How fast is the A13 CPU? So fast that it beats every Mac available in Geekbench 5’s single-core benchmark. Now think about how fast the A13X will be in the next iPad Pros.
Joanna Stern, writing for The Wall Street Journal:
In the scheme of iPhone upgrade history, the new iPhone 11, 11 Pro and 11 Pro Max sure seem boring. Same designs…but new colors! Cameras…but three of them! Glass…but stronger?! After a week of testing, I can tell you that’s mostly just smoke-and-mirrors marketing, except for one thing many of us have wanted all along: phones that are a bit heavier and thicker — but work when we damn well need them to. Yes, longer battery life.
I love that her take is sort of the inverse of mine. She sees the much-longer battery life as the primary appeal, with the improved camera as a bonus. I see the camera as the primary appeal, with the longer battery life as a bonus.
She also wrote a second review — “An iPhone 11 Review for Owners of Aging iPhones” — which is basically the same starting premise as Brian Chen’s bizarre review for The Times, except done right. Stern’s advice for owners of aging iPhones is accurate and useful.
Lance Ulanoff, writing for Lifewire:
Apple’s business may be transforming from one driven almost entirely by a passionate devotion to beautiful hardware to one idolizing code and, especially, services, but the reimagined Apple Fifth Ave. flagship Store in Manhattan is a reminder that the physical still matters very much to the California-based company.
The 13-year-old store, which sits at the base of Central Park and is instantly recognizable thanks to its iconic 32-foot glass cube with a suspended Apple logo inside of it, has undergone a massive, 2-year-long reinvention project that somehow maintains the core essence of what drew hundreds of people to the store to line up for their first iPhones more than a decade ago.
Looks pretty cool — the skylights that double as benches on the plaza are clever.
(As an aside, I think it’s wrong to frame Apple’s push into services as a transition. Apple has sort of sold that line to Wall Street, and I’ve seen several analysts buy it, but it’s just not true. Apple is as devoted to its hardware business as ever — the push into services is an expansion, not a transition.)
Lauren Goode, writing for Wired:
iOS 13 holds a lot of promise.
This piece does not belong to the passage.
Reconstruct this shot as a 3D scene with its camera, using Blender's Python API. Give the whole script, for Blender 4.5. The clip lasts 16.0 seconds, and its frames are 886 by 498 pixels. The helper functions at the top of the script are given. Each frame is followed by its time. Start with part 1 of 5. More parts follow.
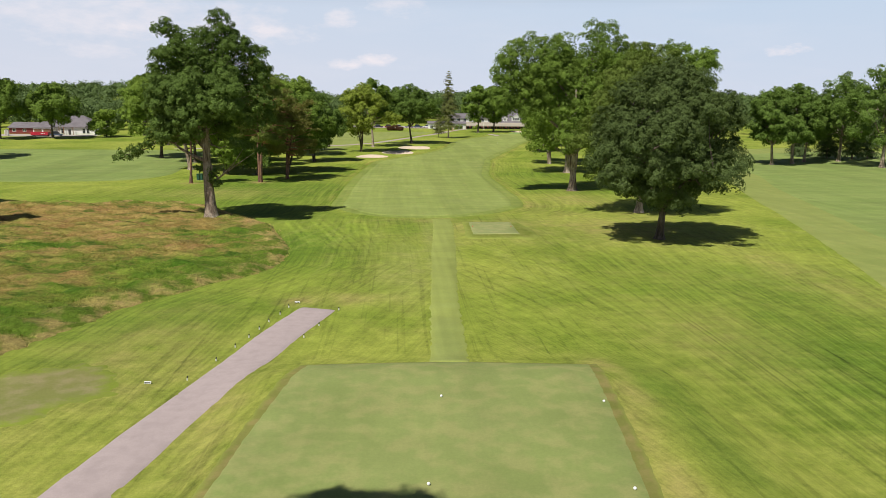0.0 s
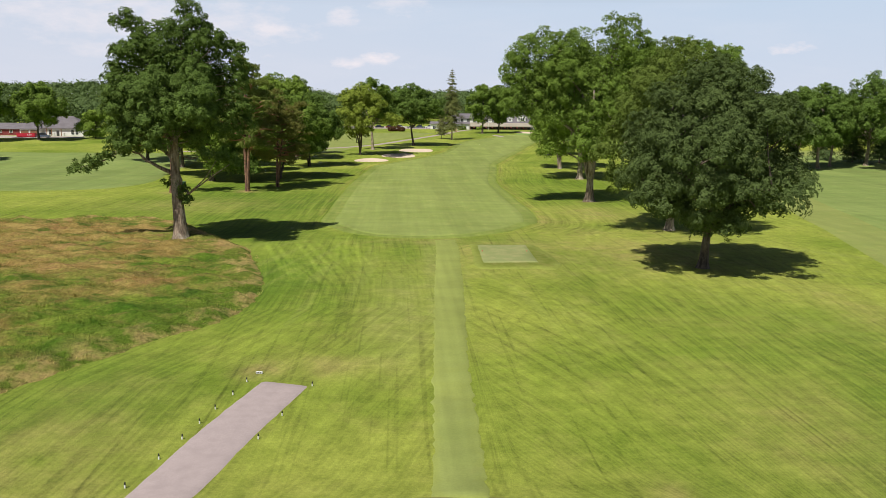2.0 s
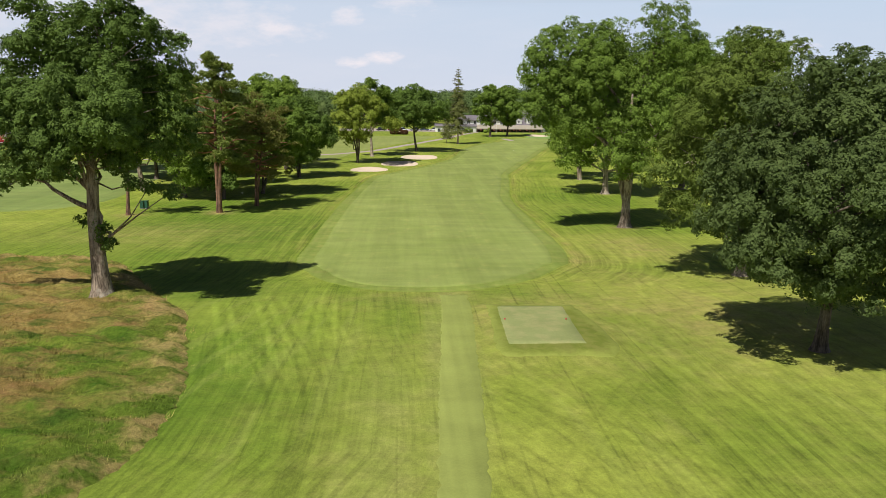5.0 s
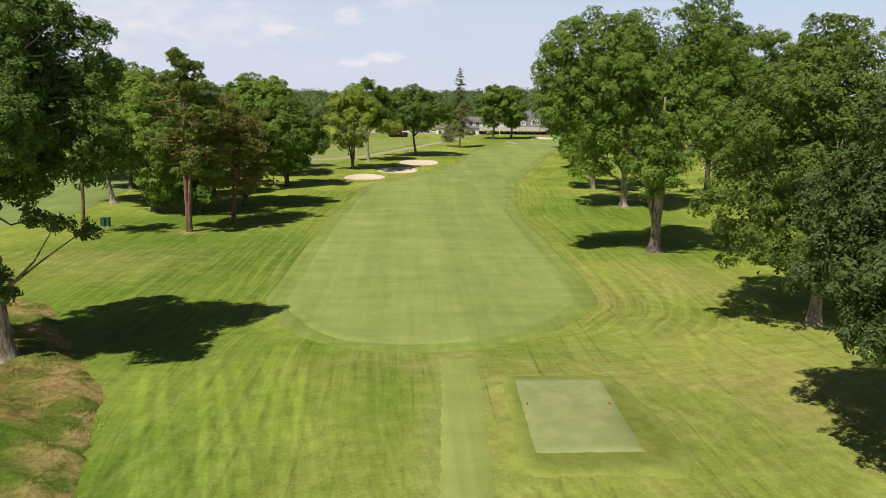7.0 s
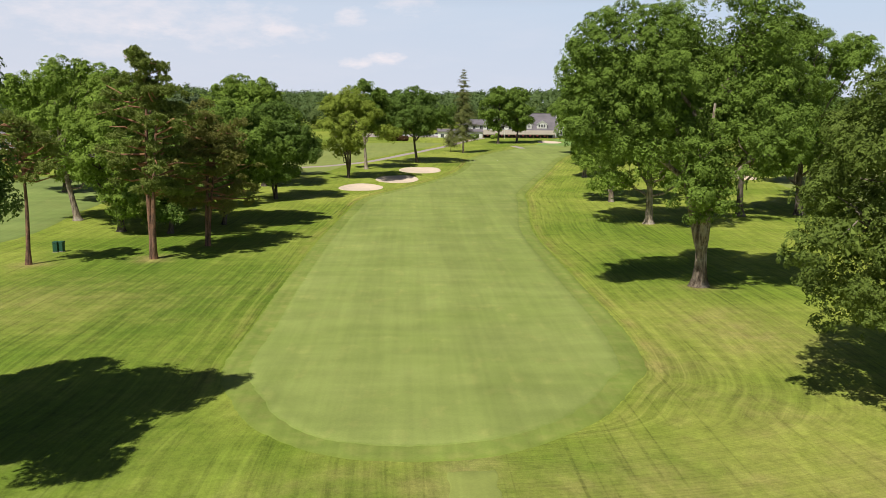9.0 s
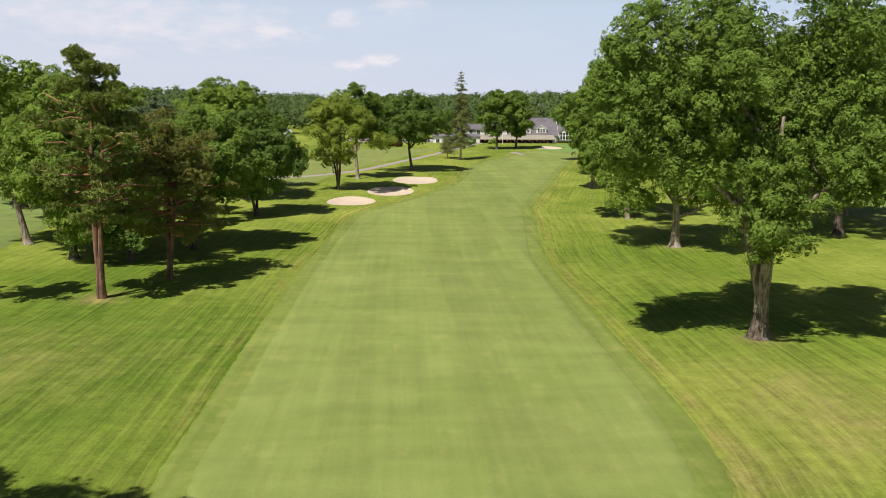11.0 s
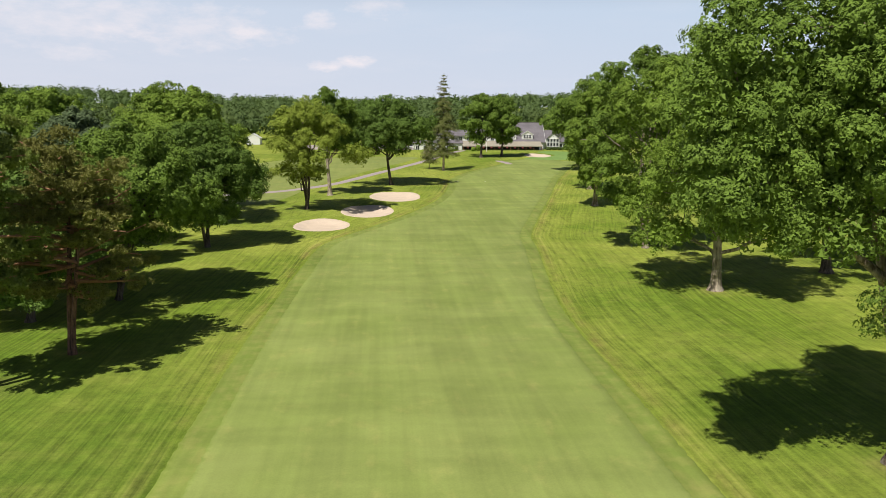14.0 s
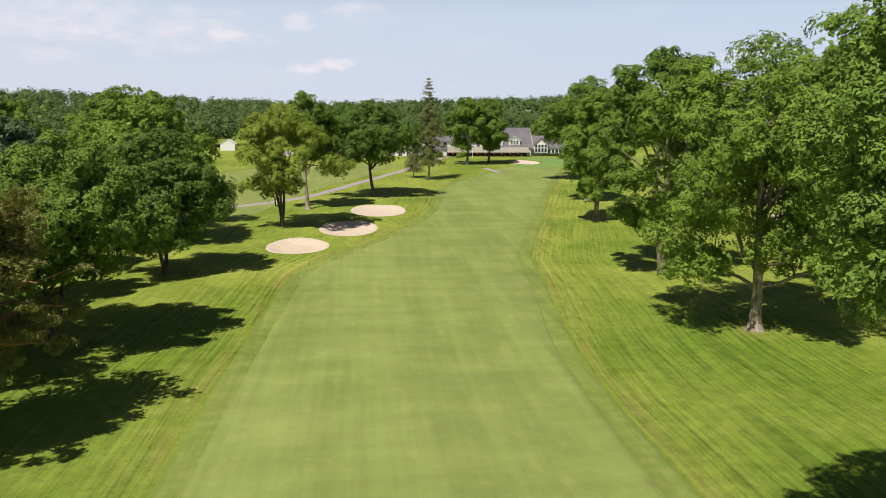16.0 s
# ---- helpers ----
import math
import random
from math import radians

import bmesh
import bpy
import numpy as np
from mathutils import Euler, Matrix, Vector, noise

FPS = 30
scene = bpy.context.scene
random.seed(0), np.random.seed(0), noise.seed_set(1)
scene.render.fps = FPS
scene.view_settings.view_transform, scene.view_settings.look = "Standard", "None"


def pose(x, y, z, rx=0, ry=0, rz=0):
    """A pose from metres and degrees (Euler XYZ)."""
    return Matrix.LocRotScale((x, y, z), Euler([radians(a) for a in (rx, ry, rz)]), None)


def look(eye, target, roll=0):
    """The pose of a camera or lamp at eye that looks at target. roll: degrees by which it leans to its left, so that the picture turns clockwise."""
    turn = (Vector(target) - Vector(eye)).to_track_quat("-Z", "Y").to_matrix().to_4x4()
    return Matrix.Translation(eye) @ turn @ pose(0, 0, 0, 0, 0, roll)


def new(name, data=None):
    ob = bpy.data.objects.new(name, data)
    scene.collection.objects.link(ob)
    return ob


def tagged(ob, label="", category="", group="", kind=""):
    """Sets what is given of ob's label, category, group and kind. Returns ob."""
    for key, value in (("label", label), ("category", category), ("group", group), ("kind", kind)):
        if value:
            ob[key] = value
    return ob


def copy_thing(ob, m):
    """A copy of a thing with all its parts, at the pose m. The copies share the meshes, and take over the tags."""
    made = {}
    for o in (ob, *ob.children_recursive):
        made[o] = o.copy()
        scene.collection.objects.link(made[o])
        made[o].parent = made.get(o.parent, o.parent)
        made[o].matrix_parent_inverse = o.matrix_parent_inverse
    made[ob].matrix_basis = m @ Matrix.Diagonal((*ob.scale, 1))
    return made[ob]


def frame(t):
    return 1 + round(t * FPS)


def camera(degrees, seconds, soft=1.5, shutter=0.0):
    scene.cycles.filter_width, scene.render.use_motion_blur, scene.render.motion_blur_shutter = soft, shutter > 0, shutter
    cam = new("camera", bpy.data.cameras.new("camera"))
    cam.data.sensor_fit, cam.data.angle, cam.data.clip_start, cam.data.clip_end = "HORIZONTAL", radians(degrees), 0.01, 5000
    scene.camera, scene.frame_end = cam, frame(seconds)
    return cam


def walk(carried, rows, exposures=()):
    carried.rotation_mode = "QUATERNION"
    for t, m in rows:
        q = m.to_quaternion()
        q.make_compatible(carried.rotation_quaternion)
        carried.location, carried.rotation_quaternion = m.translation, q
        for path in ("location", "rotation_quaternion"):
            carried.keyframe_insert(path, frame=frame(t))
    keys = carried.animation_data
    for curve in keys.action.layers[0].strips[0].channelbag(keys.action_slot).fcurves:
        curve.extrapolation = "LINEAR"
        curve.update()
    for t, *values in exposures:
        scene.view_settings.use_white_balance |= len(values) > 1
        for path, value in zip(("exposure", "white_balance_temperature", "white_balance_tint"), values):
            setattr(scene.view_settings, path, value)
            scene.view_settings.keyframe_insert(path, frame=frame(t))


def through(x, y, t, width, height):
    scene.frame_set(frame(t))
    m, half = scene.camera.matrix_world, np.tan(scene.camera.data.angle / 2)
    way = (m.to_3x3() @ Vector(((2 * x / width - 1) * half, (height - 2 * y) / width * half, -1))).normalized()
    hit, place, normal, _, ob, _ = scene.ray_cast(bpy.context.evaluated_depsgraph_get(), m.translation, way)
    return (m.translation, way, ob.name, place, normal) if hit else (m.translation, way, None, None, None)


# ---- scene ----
cam = camera(59.5, 16.0, soft=0.6)
METRES, EYE, TILT, LEAN, TURN = 109.0, 12.46, 0.0, 0.0, -3.2
ROWS = [
    (0.0, 0.0, 0.0, 0.0, 0.09, -9.65, -0.52),
    (0.5, -0.001, 0.0274, 0.0017, 0.13, -9.69, -0.53),
    (1.0, -0.002, 0.0558, 0.0033, 0.17, -9.74, -0.52),
    (1.5, -0.0025, 0.0854, 0.005, 0.23, -9.76, -0.51),
    (2.0, -0.0021, 0.1152, 0.007, 0.28, -9.75, -0.52),
    (2.5, -0.0028, 0.1457, 0.0091, 0.34, -9.77, -0.5),
    (3.0, -0.0037, 0.1773, 0.0113, 0.42, -9.76, -0.51),
    (3.5, -0.0045, 0.2093, 0.0133, 0.49, -9.75, -0.5),
    (4.0, -0.0048, 0.2413, 0.0151, 0.57, -9.77, -0.51),
    (6.5, -0.0059, 0.4047, 0.0234, 0.69, -9.84, -0.42),
    (7.0, -0.0063, 0.4374, 0.0251, 0.72, -9.83, -0.43),
    (7.5, -0.0068, 0.4698, 0.0271, 0.75, -9.84, -0.43),
    (8.0, -0.0084, 0.5023, 0.0289, 0.76, -9.82, -0.4),
    (8.5, -0.0096, 0.5349, 0.0309, 0.79, -9.8, -0.4),
    (9.0, -0.0111, 0.5672, 0.0327, 0.83, -9.77, -0.39),
    (11.5, -0.0233, 0.7249, 0.0443, 0.12, -9.63, -0.38),
    (12.0, -0.0263, 0.756, 0.0466, -0.14, -9.62, -0.36),
    (12.5, -0.0293, 0.7872, 0.0489, -0.39, -9.6, -0.34),
    (13.0, -0.031, 0.8182, 0.0512, -0.67, -9.6, -0.36),
    (13.5, -0.0325, 0.8488, 0.0533, -1.01, -9.56, -0.34),
    (14.0, -0.0334, 0.8788, 0.0552, -1.35, -9.52, -0.31),
    (14.5, -0.0349, 0.9087, 0.0569, -1.69, -9.48, -0.32),
    (15.0, -0.0372, 0.9382, 0.0589, -2.04, -9.42, -0.33),
    (15.5, -0.04, 0.9676, 0.0611, -2.41, -9.38, -0.33),
    (16.0, -0.0433, 0.9965, 0.0634, -2.81, -9.33, -0.32),
]
walk(cam, [(t, pose(0, 0, EYE, TILT, LEAN, TURN) @ pose(METRES * x, METRES * y, METRES * z, 90 + pitch, roll, yaw)) for t, x, y, z, yaw, pitch, roll in ROWS])

# ---- world, sun, exposure ----
SUN_ELEVATION, SHADOW_AZIMUTH = 55.0, 36.0      # shadows fall ahead and to the right of the flight
scene.view_settings.exposure = 0.0


def nodes_of(tree):
    """Two short helpers for a node tree: add a node, and link sockets."""
    def add(kind, **settings):
        node = tree.nodes.new(kind)
        for key, value in settings.items():
            if key in node.inputs.keys():
                node.inputs[key].default_value = value
        return node

    def link(a, b):
        tree.links.new(a, b)
    return add, link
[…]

It introduces a Dark Mode, drastically overhauls the Photos app, includes a Street-View-like feature in Apple Maps, and officially introduces Apple Arcade, the new $5-per-month gaming portal.
Something atypical for Apple is iOS 13’s notably buggy rollout.
13.0 is really buggy — I’ve been using it on my iPhone 11 review units. I’d say don’t upgrade your iPhone to 13.0 — wait for 13.1. Which, according to Goode, may not be a long wait:
But if you can stand to wait five days, it might be worth it to wait for iOS 13.1, the next update to the iPhone’s OS that’s expected to drop on September 24, and should be more reliable. That’s when iPadOS, the retooled operating system for iPads, is coming out as well.
This is news to me — Apple has previously said 13.1 would ship on September 30. I don’t know why they moved this up, but if they’re really shipping it on Tuesday, just five days from now, I don’t understand why they’re releasing 13.0 at all. The iPhones 11 already have it installed, of course. But for upgrades I don’t see why Apple is releasing it.
Update: The second footnote on Apple’s iOS 13 features page confirms that 13.1 is coming September 24.
Update 2: Best theory I’ve seen so far as to why Apple is going ahead with a wide 13.0 release instead of just waiting until next week for 13.1 — Apple Watch Series 5 requires iOS 13 on the iPhone it’s paired with. So people getting new watches tomorrow need to update their iPhone to iOS 13 tomorrow. This raises the question of why Apple didn’t delay the release of the Series 5 watches until iOS 13.1 was out.